Letterman opens up about 9/11, Carson and Clinton in rare interview

Dylan Stableford
The Cutline

Piers Morgan is in London this week preparing for the Queen's Diamond Jubilee, so CNN has lined up a string of celebrity guest hosts for interviews with other celebrities, including Seth MacFarlane--whose interview with Bill Maher will air on Wednesday--and Harvey Weinstein (who gets Oprah on Friday).

But Tuesday's pairing--with a combined age of 145--is by far the most intriguing, with David Letterman giving a rare, mostly serious hour-long interview to Regis Philbin, who is making his first return to television as a host since leaving "Regis and Kelly."

In excerpts of the wide-ranging interview--taped last week--released by CNN, Letterman opened up about his return to late night television less than a week after 9/11. "I remember not wanting to go back, not feeling ready to go back, but knowing we had to go back," Letterman told Philbin, his guest on the somber Sept. 17, 2001 "Late Show" episode. "And you know, my concerns were minimal compared to people who really suffered."

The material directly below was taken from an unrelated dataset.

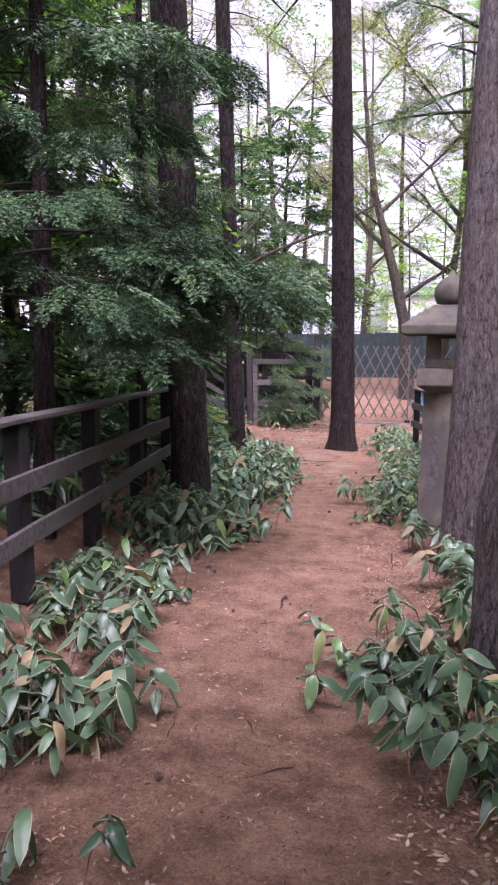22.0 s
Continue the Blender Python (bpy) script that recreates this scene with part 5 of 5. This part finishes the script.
for px, py, pz, head, leng, rise in ((0, 0, 5.2, 0.25, 3.0, -0.25), (0, 0, 5.9, 0.1, 3.2, -0.2), (0, 0, 6.6, 0.45, 3.4, -0.1), (0, 0, 7.2, -0.2, 3.0, 0.05), (0, 0, 7.6, 0.7, 3.2, 0.1), (0, 0, 6.2, 0.8, 2.6, -0.1), (0, 0, 8.2, 0.1, 3.5, 0.1), (0, 0, 5.0, 0.1, 1.8, 0.02), (0, 0, 5.3, -0.5, 2.2, 0.0), (0, 0, 5.6, -0.2, 2.4, 0.05), (0, 0, 5.8, 0.5, 2.2, 0.0)):
    big = limb((px, py, pz), head, leng, rise, 0.12, 10, 0.24)
    part("limb", limbs_mesh("limb", [big], 0.024, 0.005, 8), M_TWIG, old)
    for j in range(13):
        lines.append(limb(big[rng.integers(3, 10)], head + rng.normal(0, 0.8), rng.uniform(0.4, 1.1), rng.normal(-0.2, 0.2), 0.2, 6, 0.18))
fronds = []
for k in range(220):
    u = rng.uniform(0.0, 1.0)
    fronds.append(limb((-0.05 + 1.15 * u, rng.normal(-0.15, 0.1), 5.3 - 1.5 * u + rng.normal(-0.05, 0.1)), rng.uniform(-1.5, 1.5), rng.uniform(0.15, 0.5), rng.uniform(-1.0, 0.1), 0.3, 5, 0.3))
tagged(part("dead_fronds", limbs_mesh("dead_fronds", fronds, 0.012, 0.003, 4), M_BRUSH, old), kind="stuff")
tagged(part("fine_branchwork", limbs_mesh("twigs", lines, 0.02, 0.003, 5), M_TWIG, old), kind="stuff")
v, f = sprays_on(lines, T_SPRUCE, 1.1, 0.3, 55, 0.2, 0.3, 0.15, (-0.85, 6.1, foot_z(-0.85, 6.1)))
part("crown", quad_mesh("crown", v, f), M_SPRUCE, old)
pine = thing("dark_pine", "dark pine reaching a long bare bough over the path", "tree", pose(5.4, 8.6, foot_z(5.4, 8.6)))
part("trunk", trunk_mesh("trunk", np.array([(0, 0, 0), (0.05, 0, 5), (-0.1, 0, 14)]), 0.2, 0.1, 0.3, 40, 24, 0.06, 72), M_BARK_DARK, pine)
lines = []
for px, py, pz, head, leng, rise, drop in ((0, 0, 7.4, 3.2, 5.2, 0.06, 0.08), (0, 0, 8.0, 3.0, 4.6, 0.05, 0.1), (0, 0, 6.6, 2.8, 3.4, 0.1, 0.12), (0, 0, 9.0, 3.3, 4.5, 0.1, 0.1)):
    big = limb((px, py, pz), head, leng, rise, drop, 10, 0.1)
    part("limb", limbs_mesh("limb", [big], 0.06, 0.012, 8), M_TWIG, pine)
    for j in range(9):
        lines.append(limb(big[rng.integers(2, 10)], head + rng.choice([-1, 1]) * rng.uniform(0.4, 1.0), rng.uniform(0.5, 1.3), rng.normal(-0.05, 0.2), 0.15, 6, 0.15))
tagged(part("fine_branchwork", limbs_mesh("twigs", lines, 0.02, 0.004, 5), M_TWIG, pine), kind="stuff")
v, f = sprays_on(lines, T_LARCH, 0.35, 0.6)
part("crown", quad_mesh("crown", v, f), M_LARCH, pine)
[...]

Letterman also recalled his late-night idol and predecessor, Johnny Carson.

"He was, I think, the biggest star in television," Letterman said of the late "Tonight Show" host. "And I was just a kid who has followed the beacon of his light coming out of Burbank."

The 65-year-old Letterman recounted the last time he saw Carson, who died in 2005:

"The way life is, you don't know that that will be the last time, but it turned out to be the last time, and it couldn't have been a lovelier evening. And I cherish that because it was unusual. It was not going to happen under any other circumstances. And it was my wife, myself, Johnny and his wife on Johnny's yacht that he had anchored in the Hudson. And it was a Friday evening and we sailed off just before sunset and went up the Hudson, up under the George Washington Bridge, which is lovely, turned around, now the sun is setting. We go out to the Statue of Liberty and see that at night, as the sky is darkening. And then you turn around and we headed up the East River, and you see the lower tip of Manhattan, and it was a sight and an experience ... You never get to see New York like that.

The gap-toothed funnyman dismissed the notion that he plays favorites when it comes to political material.

"If a guy drops his dog or a guy straps his dog to the roof of a car or if a guy gets a shoe thrown at him, well, this is where the material is going to be," Letterman, who claimed to be a "registered independent," said.

"No president that I am aware of got hammered harder than Bill [Clinton ]over the Monica Lewinsky situation--we beat up on him," Letterman said, adding: "We thought, 'Well, this was so easy,' and then we got George Bush."